In this event, the pendulum would swing even more to laissez-faire policies — to an extent, that is. Donald Trump’s administration opened investigations into Big Tech, resulting in lawsuits against Google and Facebook.
Congress needs to spend more on antitrust — as of 2020 it spent 18% less than in 2000, even though the economy has become more concentrated (Sen. Amy Klobuchar of Minnesota has introduced a bill to remedy that).
Also, every one of Biden’s aspirations might face lawsuits that could eventually be decided by the most rightward, pro-big business Supreme Court in nearly a century.
Remember, the antitrust suit against Microsoft lasted a decade. And although the judge ordered the company to be broken up, it never happened. Between an appeal and then a settlement decried by critics as a slap on the wrist, the Beast of Redmond still stood, albeit weakened by its “lost decade.” Under CEO Satya Nadella, Microsoft is now stronger than ever, and generally admired.
Don’t expect that breaking up Amazon would be any easier.
Our problem today is that mammoths walk the land in nearly every industry.
Mammoth JPMorgan Chase is made up of dozens of locally based banks, including Seattle’s Washington Mutual. The same is true of Bank of America and others.
Mammoth Walmart ravaged the main streets of America.
Six Class One railroads monopolize the nation’s railways. In 1960, the number was 102. For example, today’s BNSF is made up of the Great Northern, Northern Pacific, Spokane, Portland & Seattle, Burlington, Frisco, and Santa Fe railroads.
Five major airlines control most of the air traffic in the United States. Gone are such famous carriers as Continental, TWA, Northwest, Pam Am, Pacific Southwest, Piedmont, Republic, US Airways and Western.
This unprecedented consolidation happened because of a change in the interpretation of antitrust, powered by the arguments of Robert Bork (more famous for his failed Supreme Court nomination; the 1987 hearings were chaired by Sen. Joe Biden). To simplify: “Consumer welfare” in low prices outweighed the old arguments against monopolies and cartels.
The results pleased shareholders thanks to the elimination of “costly” competition and the ability to eliminate redundancies. Consumers were slow to notice, unless they were among the workers who lost their jobs as redundant or saw their pay stagnate.
Most communities were among the losers, too. The hometown headquarters disappeared and with them good jobs, philanthropy, civic engagement from executives, and talent that could leave to start new local businesses.

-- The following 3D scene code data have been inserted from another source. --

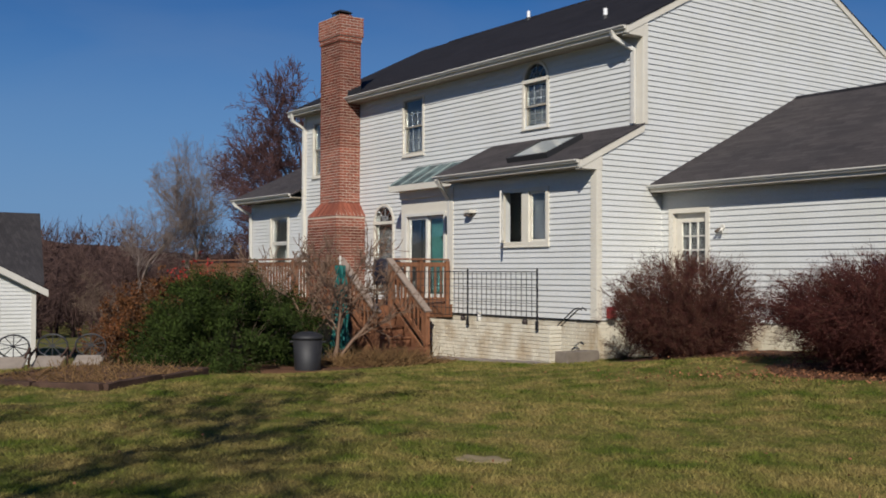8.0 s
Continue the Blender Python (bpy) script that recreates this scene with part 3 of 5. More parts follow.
def brick_faces(x0, x1, y0, y1, z0, z1, faces=("front", "right")):
    k, h = 0, 0.072
    while z0 + (k + 1) * h <= z1 + 0.01:
        z = z0 + (k + 0.5) * h
        shift = 0.107 if k % 2 else 0.0
        for face in faces:
            a, b = (x0, x1) if face == "front" else (y0, y1)
            u = a - shift
            while u < b - 0.02:
                s, e = max(a, u), min(b, u + 0.199)
                if e - s > 0.04:
                    spots.append((face, (s + e) / 2, z, round(e - s, 3), x1 if face == "right" else y0))
                u += 0.214
        k += 1


brick_faces(SX0, SX1, SY, D, 2.58, 5.2)
brick_faces(SX0, SX1, SY, D, 5.172, 6.76)
brick_faces(SX0 - 0.05, SX1 + 0.05, SY - 0.05, D + 0.05, 6.90, 7.42)
brick_faces(SX0 - 0.025, SX1 + 0.025, SY - 0.025, D + 0.025, 6.756, 6.90)
brick_faces(BX0, BX1, BY, D, -0.1, 2.26)
rest = bmesh.new()
for i, (face, u, z, l, off) in enumerate(spots):
    jit = random.uniform(-0.003, 0.003)
    p = Vector((u, off + 0.045 + jit, z)) if face == "front" else Vector((off - 0.045 + jit, u, z))
    if z > 6.80 or (2.0 < z < 4.0):
        ob = new("brick", brick_mesh((face, l), l if face == "front" else 0.09, 0.09 if face == "front" else l, 0.057, M_BRICK))
        ob.location = p
        ob.parent = chimney
    else:
        hx, hy = (l / 2, 0.045) if face == "front" else (0.045, l / 2)
        box(rest, p.x - hx, p.y - hy, p.z - 0.0285, p.x + hx, p.y + hy, p.z + 0.0285)
tagged(part("brickwork", rest, M_BRICK, chimney, "red brick courses"), kind="stuff")
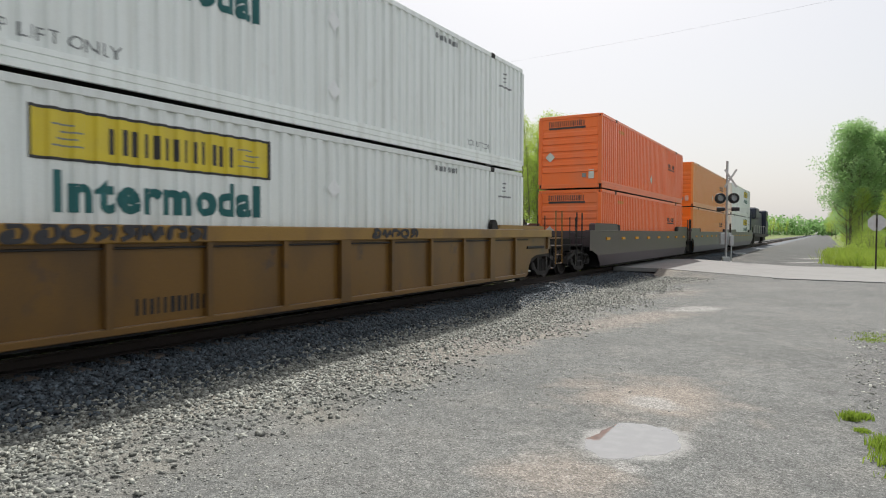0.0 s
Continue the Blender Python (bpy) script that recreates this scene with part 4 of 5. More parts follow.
IN = 0.10      # painted between the ribs, on the recessed plate
for i in (10, 11, 12):
    mark(i, "125T", -8.2, 0.62, 0.26, "whiteink", 0.004, IN)
    mark_bars(i, -6.0, 0.98, 0.8, 0.14, 4, 2, "whiteink", IN)
    mark_bars(i, -4.9, 0.98, 0.9, 0.12, 6, 3, "whiteink", IN)
    for k in range(4):
        stencil(CARS[i][0], "stencil_bars", lambda: bars(0.42, 0.24, 1, 30 + k, 0.45), "whiteink", 2.5 + k * 1.0, 0.86, IN)
        stencil(CARS[i][0], "underline", lambda: bars(0.85, 0.07, 1, 31, 0.6), "whiteink", 2.36 + k * 1.0, 0.74, IN)
    mark(i, "53", 6.4, 0.85, 0.26, "whiteink", 0.004, IN)
    lines(i, 7.1, 1.12, 0.6, 5, "whiteink", IN)
    stencil(CARS[i][0], "reflective_strip", lambda: flat([(0, 2.2, 0, 0.10)]), "whiteink", -7.9, 0.42, IN)
    stencil(CARS[i][0], "reflective_strip", lambda: flat([(0, 1.9, 0, 0.10)]), "whiteink", 6.0, 0.42, IN)
    for k in range(9):
        stencil(CARS[i][0], "reflector", lambda: flat([(0, 0.4, 0, 0.09)]), "marker", -8.6 + k * 2.05, TOP - 0.16)
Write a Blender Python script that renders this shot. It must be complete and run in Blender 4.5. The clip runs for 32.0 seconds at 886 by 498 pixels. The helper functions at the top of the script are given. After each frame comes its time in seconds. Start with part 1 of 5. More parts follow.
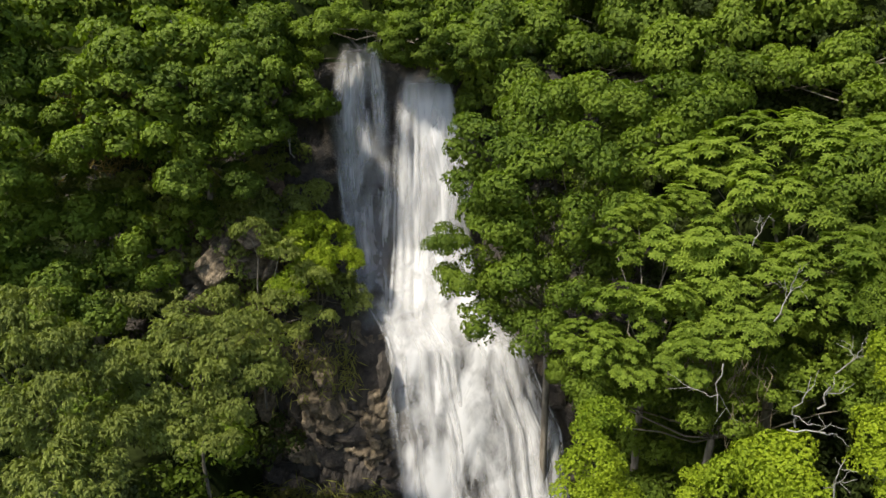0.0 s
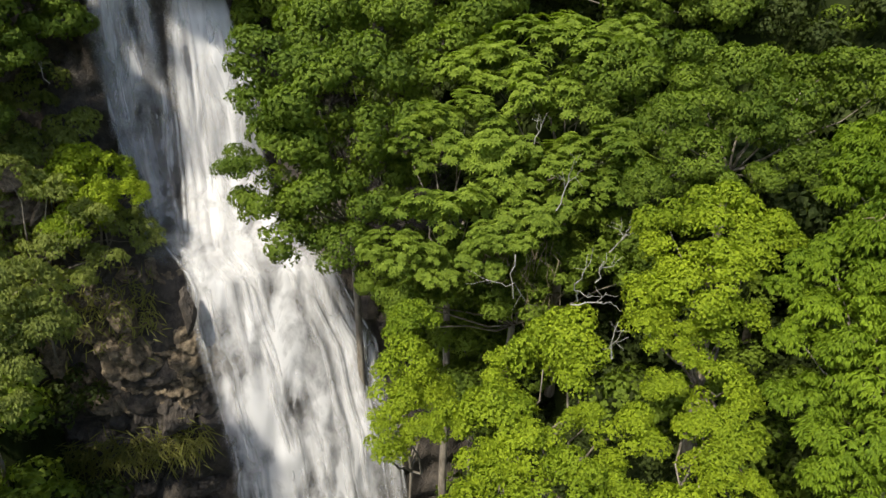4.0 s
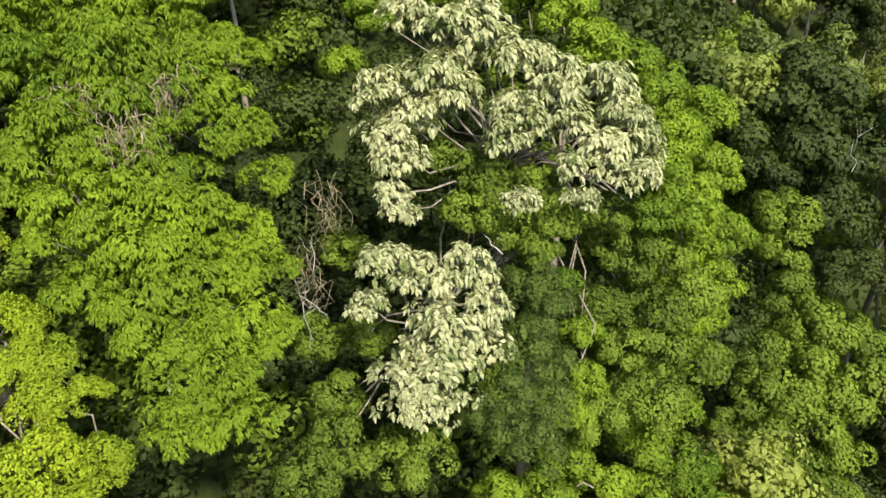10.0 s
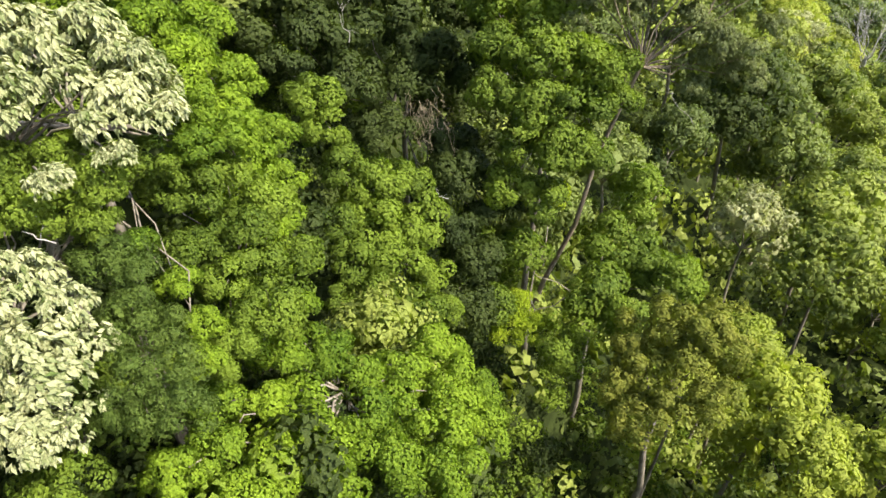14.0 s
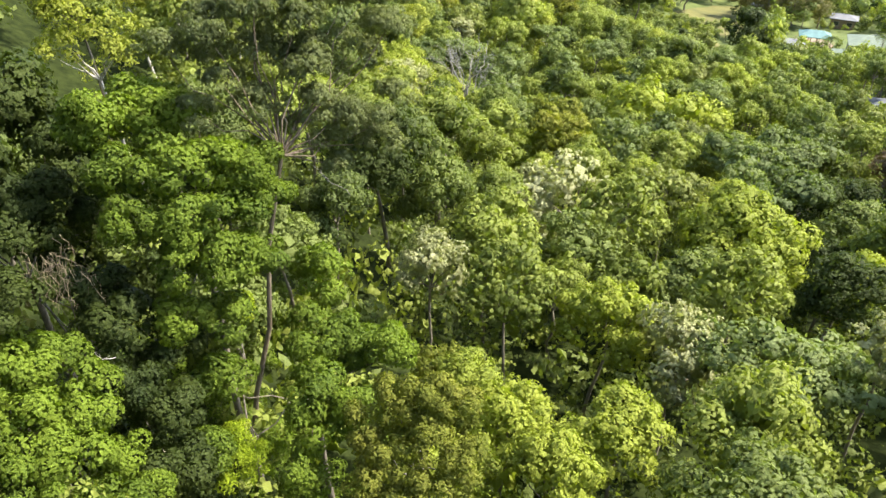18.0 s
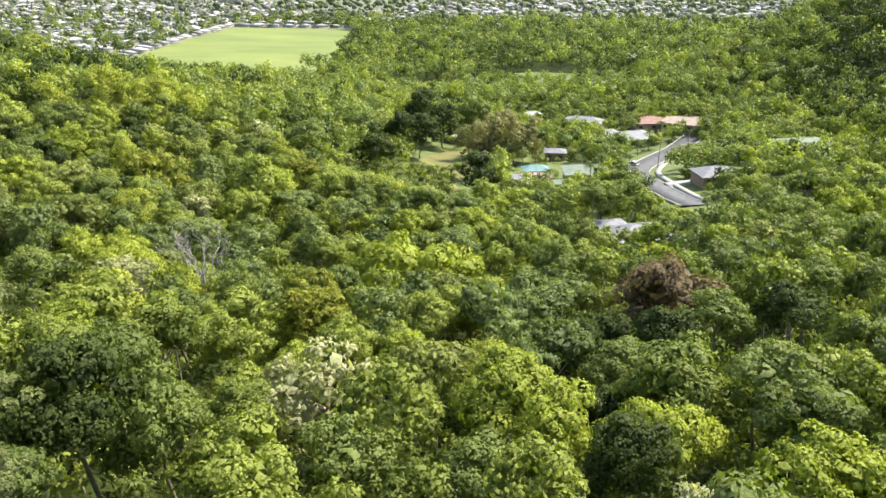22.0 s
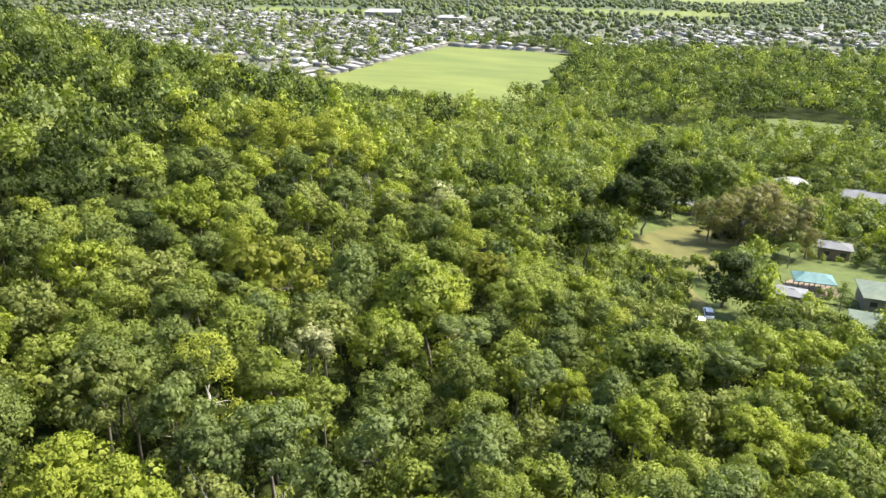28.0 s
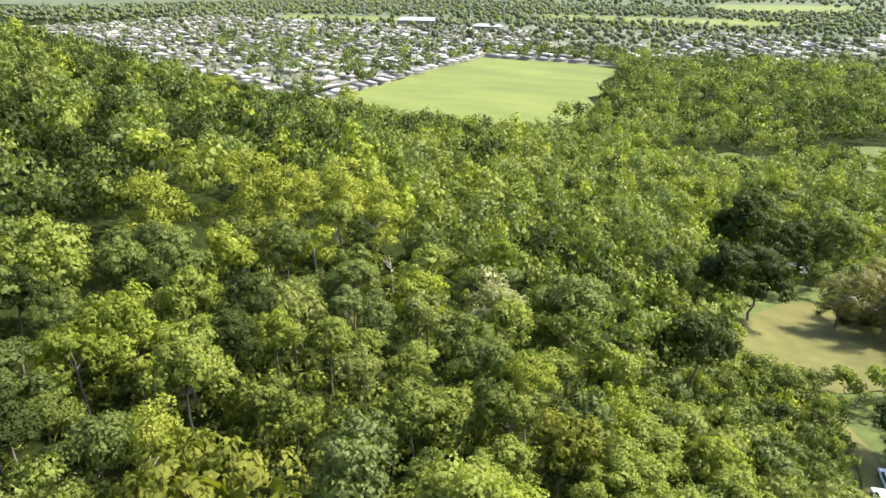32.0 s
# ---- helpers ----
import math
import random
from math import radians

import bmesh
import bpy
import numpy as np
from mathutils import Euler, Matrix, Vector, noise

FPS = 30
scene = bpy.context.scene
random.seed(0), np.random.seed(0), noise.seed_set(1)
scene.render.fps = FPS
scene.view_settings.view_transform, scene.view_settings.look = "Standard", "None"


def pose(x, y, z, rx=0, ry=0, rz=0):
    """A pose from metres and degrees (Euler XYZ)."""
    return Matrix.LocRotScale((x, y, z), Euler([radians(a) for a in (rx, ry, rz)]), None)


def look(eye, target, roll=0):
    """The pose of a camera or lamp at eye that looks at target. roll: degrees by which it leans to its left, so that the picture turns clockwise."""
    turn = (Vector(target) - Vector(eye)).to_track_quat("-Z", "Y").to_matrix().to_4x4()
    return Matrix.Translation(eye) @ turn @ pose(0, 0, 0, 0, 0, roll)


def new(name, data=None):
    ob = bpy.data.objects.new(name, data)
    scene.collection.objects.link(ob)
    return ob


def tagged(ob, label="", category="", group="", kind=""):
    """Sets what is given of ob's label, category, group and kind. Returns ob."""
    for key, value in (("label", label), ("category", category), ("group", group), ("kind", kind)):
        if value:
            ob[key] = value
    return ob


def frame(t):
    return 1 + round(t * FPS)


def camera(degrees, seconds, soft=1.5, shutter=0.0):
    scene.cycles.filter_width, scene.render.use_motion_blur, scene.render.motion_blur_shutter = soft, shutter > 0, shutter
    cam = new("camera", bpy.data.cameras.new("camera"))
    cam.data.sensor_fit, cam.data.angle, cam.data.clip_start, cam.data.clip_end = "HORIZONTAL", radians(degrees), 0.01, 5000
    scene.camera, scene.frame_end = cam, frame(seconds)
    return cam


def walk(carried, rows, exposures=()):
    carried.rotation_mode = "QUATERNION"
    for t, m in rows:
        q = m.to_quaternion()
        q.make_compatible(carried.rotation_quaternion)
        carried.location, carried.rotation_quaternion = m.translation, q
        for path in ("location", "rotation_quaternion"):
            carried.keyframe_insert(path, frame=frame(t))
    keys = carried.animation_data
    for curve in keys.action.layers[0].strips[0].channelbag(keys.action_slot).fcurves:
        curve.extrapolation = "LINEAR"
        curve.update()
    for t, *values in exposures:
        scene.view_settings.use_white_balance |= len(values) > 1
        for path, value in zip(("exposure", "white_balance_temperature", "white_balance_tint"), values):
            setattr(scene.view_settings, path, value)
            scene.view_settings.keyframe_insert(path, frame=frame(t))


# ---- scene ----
cam = camera(64.6, 32.0)
METRES, EYE, TILT, LEAN, TURN = 115.0, 72.0, -16.0, -0.5, 0.0
ROWS = [
    (0.0, 0.0, 0.0, 0.0, 0.0, 0.0, -0.0),
    (0.5, 0.0001, 0.0001, -0.0004, -0.96, -0.76, 0.24),
    (1.0, 0.0002, 0.0001, -0.0007, -3.46, -1.63, 1.0),
    (1.5, 0.0003, 0.0002, -0.0011, -5.15, -2.46, 1.49),
    (2.0, 0.0003, 0.0002, -0.0014, -7.26, -3.35, 2.11),
    (2.5, 0.0004, 0.0002, -0.0016, -9.4, -4.27, 2.75),
    (4.5, 0.0012, -0.0002, -0.0017, -19.12, -8.28, 5.64),
    (5.0, 0.0012, -0.0004, -0.0014, -22.79, -9.55, 6.66),
    (5.5, 0.0013, -0.0007, -0.0012, -26.37, -10.85, 7.66),
    (6.0, 0.0014, -0.001, -0.0011, -29.8, -12.2, 8.57),
    (6.5, 0.0015, -0.0013, -0.001, -35.49, -13.98, 10.01),
    (7.0, 0.0016, -0.0017, -0.0007, -41.66, -16.05, 11.42),
    (7.5, 0.0016, -0.002, -0.0004, -47.76, -18.28, 12.65),
    (8.0, 0.0017, -0.0023, -0.0003, -53.18, -20.4, 13.62),
    (8.5, 0.0017, -0.0023, -0.0002, -58.19, -22.43, 14.36),
    (9.0, 0.0023, -0.0021, 0.0002, -64.34, -24.95, 15.1),
    (9.5, 0.0031, -0.0019, 0.0007, -71.76, -27.86, 15.8),
    (10.0, 0.0034, -0.0018, 0.0009, -79.56, -30.87, 16.25),
    (10.5, 0.0034, -0.0021, 0.0008, -87.04, -33.81, 16.45),
    (11.0, 0.0035, -0.0022, 0.001, -91.26, -35.84, 16.36),
    (11.5, 0.0036, -0.0025, 0.0012, -97.3, -38.43, 16.11),
    (12.0, 0.0035, -0.0028, 0.0014, -103.75, -41.05, 15.72),
    (12.5, 0.0033, -0.0031, 0.0016, -107.09, -42.84, 15.42),
    (13.0, 0.0031, -0.0034, 0.0018, -110.74, -44.73, 15.05),
    (13.5, 0.0031, -0.0037, 0.002, -114.87, -46.58, 14.51),
    (14.0, 0.0028, -0.0041, 0.0024, -121.41, -49.09, 13.62),
    (14.5, 0.0027, -0.0042, 0.0028, -130.58, -52.03, 11.99),
    (16.5, 0.0054, -0.007, 0.0017, -139.72, -52.52, 10.1),
    (17.0, 0.0083, -0.0099, 0.0006, -144.34, -51.72, 9.04),
    (17.5, 0.0119, -0.0139, -0.0009, -147.1, -50.41, 8.39),
    (18.0, 0.016, -0.0187, -0.0025, -152.26, -49.42, 7.08),
    (18.5, 0.0206, -0.0243, -0.0045, -157.79, -48.33, 5.61),
    (19.0, 0.0245, -0.0306, -0.0066, -162.07, -47.02, 4.62),
    (19.5, 0.0262, -0.0384, -0.0092, -166.04, -45.62, 3.58),
    (20.0, 0.026, -0.0472, -0.0121, -168.43, -44.04, 2.92),
    (20.5, 0.0246, -0.057, -0.0153, -170.15, -42.36, 2.44),
    (21.0, 0.0228, -0.0676, -0.0184, -171.37, -40.71, 2.12),
    (21.5, 0.0216, -0.08, -0.0222, -171.92, -39.55, 1.93),
    (22.0, 0.0214, -0.0943, -0.0267, -172.14, -39.16, 1.81),
    (22.5, 0.0222, -0.1137, -0.0323, -172.33, -39.05, 1.7),
    (23.0, 0.0246, -0.1385, -0.0401, -170.08, -38.82, 2.25),
    (23.5, 0.0284, -0.1684, -0.0493, -164.69, -38.35, 3.6),
    (24.0, 0.0343, -0.2014, -0.0593, -162.16, -38.04, 4.2),
    (24.5, 0.0433, -0.2374, -0.0708, -160.74, -37.8, 4.49),
    (25.0, 0.0545, -0.2757, -0.0829, -159.21, -37.55, 4.82),
    (25.5, 0.0685, -0.3157, -0.0956, -157.63, -37.29, 5.16),
    (27.5, 0.1438, -0.4841, -0.1486, -155.8, -36.76, 5.57),
    (28.0, 0.1656, -0.5272, -0.1623, -155.68, -36.64, 5.63),
    (28.5, 0.1886, -0.5704, -0.1764, -155.16, -36.49, 5.77),
    (29.0, 0.212, -0.6139, -0.1899, -154.59, -36.37, 5.9),
    (29.5, 0.2363, -0.6574, -0.2037, -154.27, -36.27, 6.0),
    (30.0, 0.261, -0.7001, -0.2177, -154.08, -36.18, 6.06),
    (30.5, 0.2855, -0.742, -0.231, -153.96, -36.1, 6.12),
    (31.0, 0.3105, -0.7835, -0.2443, -153.65, -36.0, 6.2),
    (31.5, 0.3357, -0.825, -0.2574, -153.35, -35.94, 6.28),
    (32.0, 0.3612, -0.866, -0.2699, -153.19, -35.85, 6.34),
]
walk(cam, [(t, pose(0, 0, EYE, TILT, LEAN, TURN) @ pose(METRES * x, METRES * y, METRES * z, 90 + pitch, roll, yaw)) for t, x, y, z, yaw, pitch, roll in ROWS],
     [(0.0, 0.60), (4.5, 0.62), (6.0, 0.76), (7.5, 1.06), (9.0, 1.16), (11.5, 1.26), (14.0, 1.50), (17.0, 1.66), (19.0, 1.60), (23.0, 1.43), (32.0, 1.34)])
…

The giants, facing less competition, were less likely to invest in research and development. They were more likely to spend on tax avoidance and politics to maintain their power.
This contributed to the emergence of lapdog regulators, from the Securities and Exchange Commission that looked the other way with Enron and other scandals of the turn of the century, to the Federal Aviation Administration’s mishandling of the 737 MAX troubles. The lapdogs were heavily to blame for the housing bubble and financial panic of 2008.
Another problem emerged under laissez-faire: the monopsony. Companies such as Amazon and Walmart aren’t classic monopolies such as Standard Oil. But their size allows them to control markets as the dominant buyer and seller of goods and services.
As a result, Biden would need years of successful antitrust suits to begin undoing the damage of the past 40 years. And that means years of Democrats winning elections.
Winning public opinion is another challenge, as University of Chicago law professor Eric Posner has pointed out.
In the Gilded Age of the late 19th century, monopolists such as Rockefeller were widely despised. Theodore Roosevelt had the wind of popular support at his back.
Today, Big Tech and Walmart are among the most admired companies. Apple, Amazon and Microsoft are at the top on Fortune’s latest ranking. Google parent Alphabet ranks No. 7, followed by JPMorgan Chase and Walmart No. 11 (right behind Costco).
Changing minds may be the toughest battle of all.